I am exploring how Palestinian and Syrian Muslim women in the Western diaspora make the nation “travel”, and how these women carry memory, political identity, and collective belonging through stories, images, music, and digital practices when territorial nationhood is denied or disrupted. I consider how migration, legal status, language, gender, and religion shape artistic expression, digital activism, and public voice. I am exploring the subtle but powerful structures of care, resistance, and remembrance in these digital cultural productions; how the lexicon of home, mother, voice, border, and waiting evolves across generations; how visual motifs like keys, doors, water, and maps circulate across media; and how platforms including YouTube, Facebook, and Instagram enable women to build transnational publics of recognition and solidarity. Ultimately, the project shows that these women are not simply “participants” in diaspora; they are cultural architects of portable nationhood.
What are the foundations of this project and what inspired it?

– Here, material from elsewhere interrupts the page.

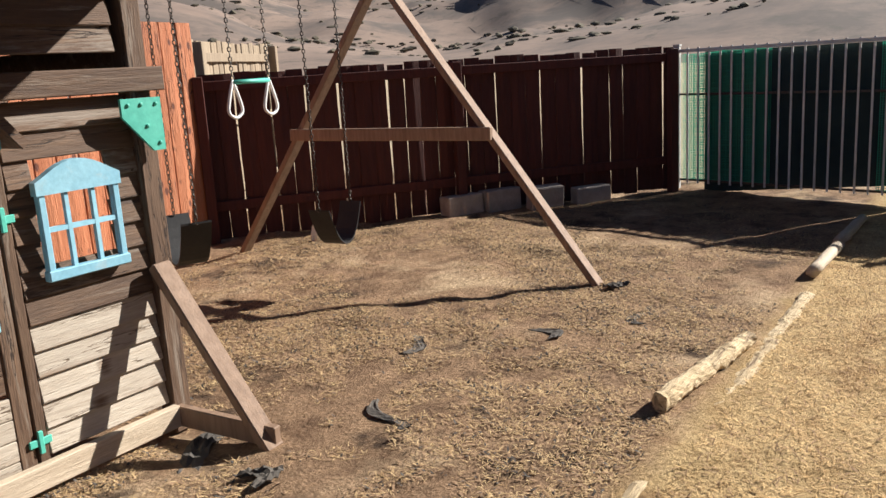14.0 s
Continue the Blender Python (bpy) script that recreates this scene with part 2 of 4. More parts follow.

The project builds on my doctoral work, which explored how contemporary Arab women use literary and visual media to challenge orientalist and patriarchal narratives and to construct alternative forms of belonging and nationhood beyond borders. My fellowship now extends that analysis to their transnational experiences and digital activism, highlighting how they navigate complex socio-political landscapes to drive cultural production, advocate for policy change, and reimagine nationhood through digital platforms.
The project also stems from a Harvard University seminar series I attended on exilic writing’s wider role in shaping world literature and is also informed by a digital project, for which I was awarded the Digital Arts and Humanities Lab Hero Medal 2024 from the University of Warwick and was shortlisted for the USA’s Paula Svonkin Creative Award (2022).
What is the contribution of this project? What is new about it?
While there is literature on Arab nationalism, diaspora experiences, transnational connections, and Arab cyber feminism, these elements have rarely been studied together. My project bridges all these elements, examining how legal status and rights influence both individual and collective identities; here, legal status matters because it determines how safe women feel, how mobile they are, who they can address, and what risks they can take, and these conditions shape the stories they tell, the memories they preserve, and the forms of solidarity they can build across borders. This interdisciplinary approach provides a more comprehensive understanding of the challenges and contributions of Syrian and Palestinian Muslim women in the diaspora, contributing to discussions on nation-building, identity, and diaspora.
The project also introduces an original methodological contribution by using AI‑assisted and DH tools to analyse large, multilingual, multimodal corpora, revealing patterns in women’s cultural production that traditional close reading alone cannot detect. Using AI-assisted tools towards the study of Arab Muslim women’s diasporic creativity is itself a new intervention, opening innovative ways of identifying overlooked narratives and aesthetic strategies at scale.
Why did you choose to work on this project? What motivates it?
This project grows out of my own lived experience as a Syrian woman who grew up in a Palestinian neighbourhood in Damascus, a place where memory, loss, and creative survival were woven into everyday life. That proximity taught me two things: the profound strength of Palestinian cultural memory, and the responsibility to approach it with care and non‑appropriative solidarity. Academically, I became frustrated with how scholarship often isolates nationalism, diaspora studies, cyber‑feminism, or Arab women’s literature instead of treating them as interconnected forces shaping each other. Personally, I wanted to honour the cultural labour of women whose creative work is frequently dismissed, under‑explored, or scattered across media in ways that make it difficult to study. And finally, I wanted to bring new tools—digital, feminist, decolonial, computational—into conversation with this work so we can see patterns of voice, resilience, and imagination that have been hiding in plain sight.
The project is an act of intellectual care; it is an effort to map and honour the cultural worlds Palestinian and Syrian women have built across borders, often against extraordinary odds.
What’s on your wish-list for the remaining months in Edinburgh?
In the coming months, I will build the archive I have scoped with colleagues, and then deposit the curated dataset with Edinburgh DataShare so that the corpus may be preserved, citable, and reusable by other scholars. I’ll continue expanding the digital archive into a lasting, open resource for scholars, educators, community groups, and young Arab women seeking creative lineage, while deepening connections across GENDER.ED, CDCS, and IMES to shape cross‑disciplinary conversations on migration, digital activism, and feminist cultural work.
I also aim to complete a substantial portion of a monograph on Syrian and Palestinian Muslim women’s contributions to nation‑making and prepare an article for Crossings journal.
I’m also looking forward to BRISMES 2026, where I will share new insights in the roundtable “Palestinian Cinema: An Artform against War, Occupation, and Genocide”; my contribution, “Diasporic Visions: Palestinian Women Filmmakers and the Cinematic Archaeology of Dispossession”, examines how women filmmakers in the Western diaspora mobilise form, memory, and intimate realism to practise nation‑building.
Finally, I will use these outcomes to develop Leverhulme and British Academy applications for a wider programme on the cultural influence of Arab Muslim women’s diasporas.